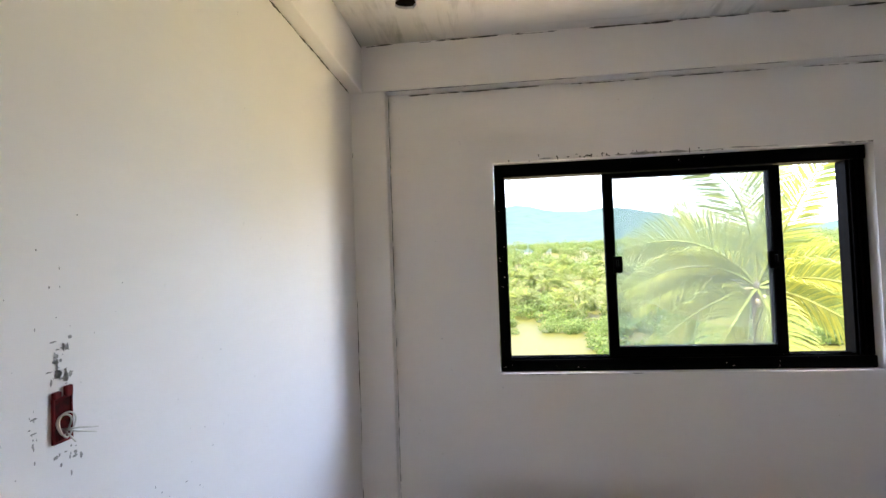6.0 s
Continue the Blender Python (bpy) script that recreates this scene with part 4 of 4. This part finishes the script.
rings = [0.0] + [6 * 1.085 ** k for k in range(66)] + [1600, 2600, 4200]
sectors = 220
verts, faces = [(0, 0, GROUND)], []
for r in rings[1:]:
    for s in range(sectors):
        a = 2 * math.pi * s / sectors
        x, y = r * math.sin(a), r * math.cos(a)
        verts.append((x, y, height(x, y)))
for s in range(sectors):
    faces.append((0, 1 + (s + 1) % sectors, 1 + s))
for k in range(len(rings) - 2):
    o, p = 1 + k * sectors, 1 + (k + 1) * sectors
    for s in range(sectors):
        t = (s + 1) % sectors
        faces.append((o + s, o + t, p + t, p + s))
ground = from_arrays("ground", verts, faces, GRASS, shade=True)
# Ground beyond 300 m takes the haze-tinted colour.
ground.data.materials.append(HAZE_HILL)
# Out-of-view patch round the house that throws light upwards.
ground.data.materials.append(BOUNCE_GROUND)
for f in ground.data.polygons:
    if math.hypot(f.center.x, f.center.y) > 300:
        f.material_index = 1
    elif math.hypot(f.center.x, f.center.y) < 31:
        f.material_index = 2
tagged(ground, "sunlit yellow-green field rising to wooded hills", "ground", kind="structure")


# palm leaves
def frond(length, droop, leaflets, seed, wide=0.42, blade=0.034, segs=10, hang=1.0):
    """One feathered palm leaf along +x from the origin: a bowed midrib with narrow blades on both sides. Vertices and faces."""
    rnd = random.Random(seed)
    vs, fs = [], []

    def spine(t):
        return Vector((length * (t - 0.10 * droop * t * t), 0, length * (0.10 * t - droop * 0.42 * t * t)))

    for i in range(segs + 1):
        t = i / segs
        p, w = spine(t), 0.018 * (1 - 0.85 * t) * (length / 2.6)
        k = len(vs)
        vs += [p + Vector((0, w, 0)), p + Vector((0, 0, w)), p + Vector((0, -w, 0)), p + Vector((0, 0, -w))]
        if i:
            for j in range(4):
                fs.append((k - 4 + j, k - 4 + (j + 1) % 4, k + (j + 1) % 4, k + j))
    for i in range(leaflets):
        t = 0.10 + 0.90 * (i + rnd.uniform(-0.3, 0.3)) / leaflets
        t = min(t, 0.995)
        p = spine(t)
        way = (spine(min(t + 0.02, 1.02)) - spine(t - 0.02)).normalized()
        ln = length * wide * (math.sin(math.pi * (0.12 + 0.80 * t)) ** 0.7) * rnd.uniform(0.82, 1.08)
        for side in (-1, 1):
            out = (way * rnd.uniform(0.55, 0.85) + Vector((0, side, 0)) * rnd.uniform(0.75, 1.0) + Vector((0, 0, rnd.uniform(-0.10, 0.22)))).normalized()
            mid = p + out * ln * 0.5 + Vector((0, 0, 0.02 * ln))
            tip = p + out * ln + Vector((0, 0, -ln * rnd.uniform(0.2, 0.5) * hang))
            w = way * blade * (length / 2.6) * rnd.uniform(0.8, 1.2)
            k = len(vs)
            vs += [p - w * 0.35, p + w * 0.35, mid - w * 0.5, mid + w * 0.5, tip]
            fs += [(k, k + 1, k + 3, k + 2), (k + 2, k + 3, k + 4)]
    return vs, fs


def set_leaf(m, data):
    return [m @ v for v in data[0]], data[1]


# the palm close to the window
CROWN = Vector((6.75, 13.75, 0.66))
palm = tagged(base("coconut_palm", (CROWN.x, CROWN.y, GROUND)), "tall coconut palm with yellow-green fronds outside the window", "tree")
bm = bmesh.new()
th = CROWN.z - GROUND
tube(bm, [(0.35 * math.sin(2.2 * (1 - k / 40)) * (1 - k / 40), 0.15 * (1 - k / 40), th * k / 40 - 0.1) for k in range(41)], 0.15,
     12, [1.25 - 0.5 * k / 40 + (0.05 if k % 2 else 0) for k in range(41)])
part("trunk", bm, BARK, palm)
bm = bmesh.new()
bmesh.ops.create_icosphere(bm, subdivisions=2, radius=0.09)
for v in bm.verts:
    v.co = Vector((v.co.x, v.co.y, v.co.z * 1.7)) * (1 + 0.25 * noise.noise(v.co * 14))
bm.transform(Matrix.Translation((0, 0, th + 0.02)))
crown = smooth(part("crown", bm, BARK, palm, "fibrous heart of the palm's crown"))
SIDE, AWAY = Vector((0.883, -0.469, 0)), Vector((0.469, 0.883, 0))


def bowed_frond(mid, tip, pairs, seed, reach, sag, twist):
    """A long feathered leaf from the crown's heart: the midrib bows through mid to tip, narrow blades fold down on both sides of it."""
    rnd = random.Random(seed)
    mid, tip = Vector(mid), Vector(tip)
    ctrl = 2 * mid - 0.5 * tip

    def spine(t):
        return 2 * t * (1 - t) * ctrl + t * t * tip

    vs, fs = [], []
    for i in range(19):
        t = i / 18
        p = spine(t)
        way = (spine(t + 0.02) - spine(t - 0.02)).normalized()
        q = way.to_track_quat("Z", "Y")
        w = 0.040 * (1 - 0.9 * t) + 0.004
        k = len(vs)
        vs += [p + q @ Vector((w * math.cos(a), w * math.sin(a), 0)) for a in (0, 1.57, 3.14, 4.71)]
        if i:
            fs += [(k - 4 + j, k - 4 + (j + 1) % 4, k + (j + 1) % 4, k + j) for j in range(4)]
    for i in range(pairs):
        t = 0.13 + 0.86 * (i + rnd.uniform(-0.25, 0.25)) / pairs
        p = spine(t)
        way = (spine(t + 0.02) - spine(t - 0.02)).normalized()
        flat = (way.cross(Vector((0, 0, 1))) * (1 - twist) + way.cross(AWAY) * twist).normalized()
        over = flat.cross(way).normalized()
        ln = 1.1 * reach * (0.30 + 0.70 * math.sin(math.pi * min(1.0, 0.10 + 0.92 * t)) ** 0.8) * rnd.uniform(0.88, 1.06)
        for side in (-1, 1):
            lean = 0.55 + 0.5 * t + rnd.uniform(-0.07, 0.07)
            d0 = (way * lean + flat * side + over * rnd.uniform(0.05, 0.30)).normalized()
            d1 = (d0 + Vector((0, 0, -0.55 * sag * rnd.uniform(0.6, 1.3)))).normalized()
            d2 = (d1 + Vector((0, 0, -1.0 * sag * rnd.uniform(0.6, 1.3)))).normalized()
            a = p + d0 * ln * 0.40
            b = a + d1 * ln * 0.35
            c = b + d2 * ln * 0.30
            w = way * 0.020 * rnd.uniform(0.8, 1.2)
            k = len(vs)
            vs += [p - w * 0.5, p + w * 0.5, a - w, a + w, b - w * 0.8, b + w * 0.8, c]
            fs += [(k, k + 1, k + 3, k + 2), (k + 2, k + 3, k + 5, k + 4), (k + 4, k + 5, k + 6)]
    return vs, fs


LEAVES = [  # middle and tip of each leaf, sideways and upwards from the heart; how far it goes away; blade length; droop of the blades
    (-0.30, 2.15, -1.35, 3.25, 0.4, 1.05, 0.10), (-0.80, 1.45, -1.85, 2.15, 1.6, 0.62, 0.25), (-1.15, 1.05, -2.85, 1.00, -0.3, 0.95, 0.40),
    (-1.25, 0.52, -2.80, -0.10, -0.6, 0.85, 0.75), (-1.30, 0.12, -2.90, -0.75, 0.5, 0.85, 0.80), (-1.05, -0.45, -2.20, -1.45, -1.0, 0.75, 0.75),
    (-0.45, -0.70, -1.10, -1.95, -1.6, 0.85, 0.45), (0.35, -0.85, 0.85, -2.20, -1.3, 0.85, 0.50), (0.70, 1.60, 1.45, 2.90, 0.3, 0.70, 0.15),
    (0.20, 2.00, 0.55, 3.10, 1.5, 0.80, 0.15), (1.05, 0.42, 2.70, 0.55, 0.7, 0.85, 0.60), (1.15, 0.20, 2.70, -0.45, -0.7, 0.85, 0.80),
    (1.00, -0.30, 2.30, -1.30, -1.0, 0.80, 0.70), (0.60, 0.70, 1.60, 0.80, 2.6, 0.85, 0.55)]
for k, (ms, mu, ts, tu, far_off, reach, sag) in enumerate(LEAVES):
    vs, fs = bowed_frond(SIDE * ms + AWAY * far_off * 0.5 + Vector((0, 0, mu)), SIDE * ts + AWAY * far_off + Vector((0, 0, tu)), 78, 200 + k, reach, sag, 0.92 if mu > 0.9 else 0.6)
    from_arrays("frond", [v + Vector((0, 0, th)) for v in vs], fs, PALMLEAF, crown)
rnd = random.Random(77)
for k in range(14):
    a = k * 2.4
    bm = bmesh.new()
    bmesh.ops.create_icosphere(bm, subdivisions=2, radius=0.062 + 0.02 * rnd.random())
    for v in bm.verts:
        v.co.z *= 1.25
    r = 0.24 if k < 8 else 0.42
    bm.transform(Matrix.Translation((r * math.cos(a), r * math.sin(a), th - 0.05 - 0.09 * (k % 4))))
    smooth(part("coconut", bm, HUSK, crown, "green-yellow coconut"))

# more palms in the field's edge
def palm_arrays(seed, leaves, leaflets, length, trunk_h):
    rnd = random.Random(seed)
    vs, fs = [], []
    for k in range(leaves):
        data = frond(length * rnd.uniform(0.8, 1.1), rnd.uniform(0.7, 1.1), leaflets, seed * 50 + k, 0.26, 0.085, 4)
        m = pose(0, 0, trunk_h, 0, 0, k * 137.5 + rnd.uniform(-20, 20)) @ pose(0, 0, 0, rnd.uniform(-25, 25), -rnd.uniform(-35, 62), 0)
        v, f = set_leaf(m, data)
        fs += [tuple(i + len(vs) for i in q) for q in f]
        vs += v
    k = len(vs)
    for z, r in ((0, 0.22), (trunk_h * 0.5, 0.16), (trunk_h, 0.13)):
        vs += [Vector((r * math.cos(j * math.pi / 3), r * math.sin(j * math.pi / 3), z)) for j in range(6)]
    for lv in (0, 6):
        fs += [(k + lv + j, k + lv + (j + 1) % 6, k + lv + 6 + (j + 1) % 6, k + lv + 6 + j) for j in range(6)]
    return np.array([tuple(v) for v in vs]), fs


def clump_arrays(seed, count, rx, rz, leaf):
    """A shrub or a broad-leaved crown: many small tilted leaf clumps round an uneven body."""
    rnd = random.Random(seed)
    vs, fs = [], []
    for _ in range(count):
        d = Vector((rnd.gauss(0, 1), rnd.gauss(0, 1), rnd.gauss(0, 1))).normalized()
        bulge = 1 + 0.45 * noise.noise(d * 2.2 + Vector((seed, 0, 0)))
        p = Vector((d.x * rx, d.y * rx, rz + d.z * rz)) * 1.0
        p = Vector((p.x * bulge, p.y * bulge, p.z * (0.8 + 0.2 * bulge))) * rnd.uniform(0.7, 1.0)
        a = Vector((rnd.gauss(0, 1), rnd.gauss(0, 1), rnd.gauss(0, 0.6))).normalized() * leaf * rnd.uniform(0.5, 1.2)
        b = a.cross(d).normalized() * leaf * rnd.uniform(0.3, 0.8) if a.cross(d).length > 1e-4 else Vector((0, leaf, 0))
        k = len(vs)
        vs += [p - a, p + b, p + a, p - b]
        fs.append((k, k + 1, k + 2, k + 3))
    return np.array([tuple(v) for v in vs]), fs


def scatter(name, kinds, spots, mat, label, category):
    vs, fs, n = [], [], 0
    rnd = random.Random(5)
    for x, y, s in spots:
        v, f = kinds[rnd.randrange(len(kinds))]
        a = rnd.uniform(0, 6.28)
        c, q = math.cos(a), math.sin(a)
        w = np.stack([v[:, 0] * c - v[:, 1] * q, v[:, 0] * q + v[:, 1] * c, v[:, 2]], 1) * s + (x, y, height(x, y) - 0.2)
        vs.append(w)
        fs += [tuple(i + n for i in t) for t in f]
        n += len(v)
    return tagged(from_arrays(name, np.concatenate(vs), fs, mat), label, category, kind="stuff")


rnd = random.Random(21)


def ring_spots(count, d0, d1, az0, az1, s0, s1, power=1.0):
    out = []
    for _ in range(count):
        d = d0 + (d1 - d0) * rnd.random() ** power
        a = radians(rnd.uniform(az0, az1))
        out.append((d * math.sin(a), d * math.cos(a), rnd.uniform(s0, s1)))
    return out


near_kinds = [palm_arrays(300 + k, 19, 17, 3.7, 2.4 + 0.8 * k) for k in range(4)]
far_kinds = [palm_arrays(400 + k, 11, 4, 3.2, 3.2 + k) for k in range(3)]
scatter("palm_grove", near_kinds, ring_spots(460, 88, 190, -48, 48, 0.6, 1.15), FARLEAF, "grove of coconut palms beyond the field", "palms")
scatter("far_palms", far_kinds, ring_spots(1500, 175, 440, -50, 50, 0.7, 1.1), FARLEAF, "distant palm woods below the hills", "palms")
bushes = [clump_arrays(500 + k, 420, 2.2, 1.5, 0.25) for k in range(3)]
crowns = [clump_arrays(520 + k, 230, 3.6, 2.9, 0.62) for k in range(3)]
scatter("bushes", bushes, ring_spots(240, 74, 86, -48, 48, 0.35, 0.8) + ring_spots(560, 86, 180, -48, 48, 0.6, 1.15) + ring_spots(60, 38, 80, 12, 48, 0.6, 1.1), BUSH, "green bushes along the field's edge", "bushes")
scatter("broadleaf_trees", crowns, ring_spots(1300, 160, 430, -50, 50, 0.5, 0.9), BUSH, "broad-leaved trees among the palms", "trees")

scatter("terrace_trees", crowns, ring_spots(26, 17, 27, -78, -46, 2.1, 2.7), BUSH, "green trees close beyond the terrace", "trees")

☆ ☆ ☆ ☆

# Prompt:
Return, unchanged, the lines from the first line of the material through the line that holds "return Vector((length *", inclusive, omitting pictures.

# Result:
6.0 s
Continue the Blender Python (bpy) script that recreates this scene with part 4 of 4. This part finishes the script.
rings = [0.0] + [6 * 1.085 ** k for k in range(66)] + [1600, 2600, 4200]
sectors = 220
verts, faces = [(0, 0, GROUND)], []
for r in rings[1:]:
    for s in range(sectors):
        a = 2 * math.pi * s / sectors
        x, y = r * math.sin(a), r * math.cos(a)
        verts.append((x, y, height(x, y)))
for s in range(sectors):
    faces.append((0, 1 + (s + 1) % sectors, 1 + s))
for k in range(len(rings) - 2):
    o, p = 1 + k * sectors, 1 + (k + 1) * sectors
    for s in range(sectors):
        t = (s + 1) % sectors
        faces.append((o + s, o + t, p + t, p + s))
ground = from_arrays("ground", verts, faces, GRASS, shade=True)
# Ground beyond 300 m takes the haze-tinted colour.
ground.data.materials.append(HAZE_HILL)
# Out-of-view patch round the house that throws light upwards.
ground.data.materials.append(BOUNCE_GROUND)
for f in ground.data.polygons:
    if math.hypot(f.center.x, f.center.y) > 300:
        f.material_index = 1
    elif math.hypot(f.center.x, f.center.y) < 31:
        f.material_index = 2
tagged(ground, "sunlit yellow-green field rising to wooded hills", "ground", kind="structure")


# palm leaves
def frond(length, droop, leaflets, seed, wide=0.42, blade=0.034, segs=10, hang=1.0):
    """One feathered palm leaf along +x from the origin: a bowed midrib with narrow blades on both sides. Vertices and faces."""
    rnd = random.Random(seed)
    vs, fs = [], []

    def spine(t):
        return Vector((length * (t - 0.10 * droop * t * t), 0, length * (0.10 * t - droop * 0.42 * t * t)))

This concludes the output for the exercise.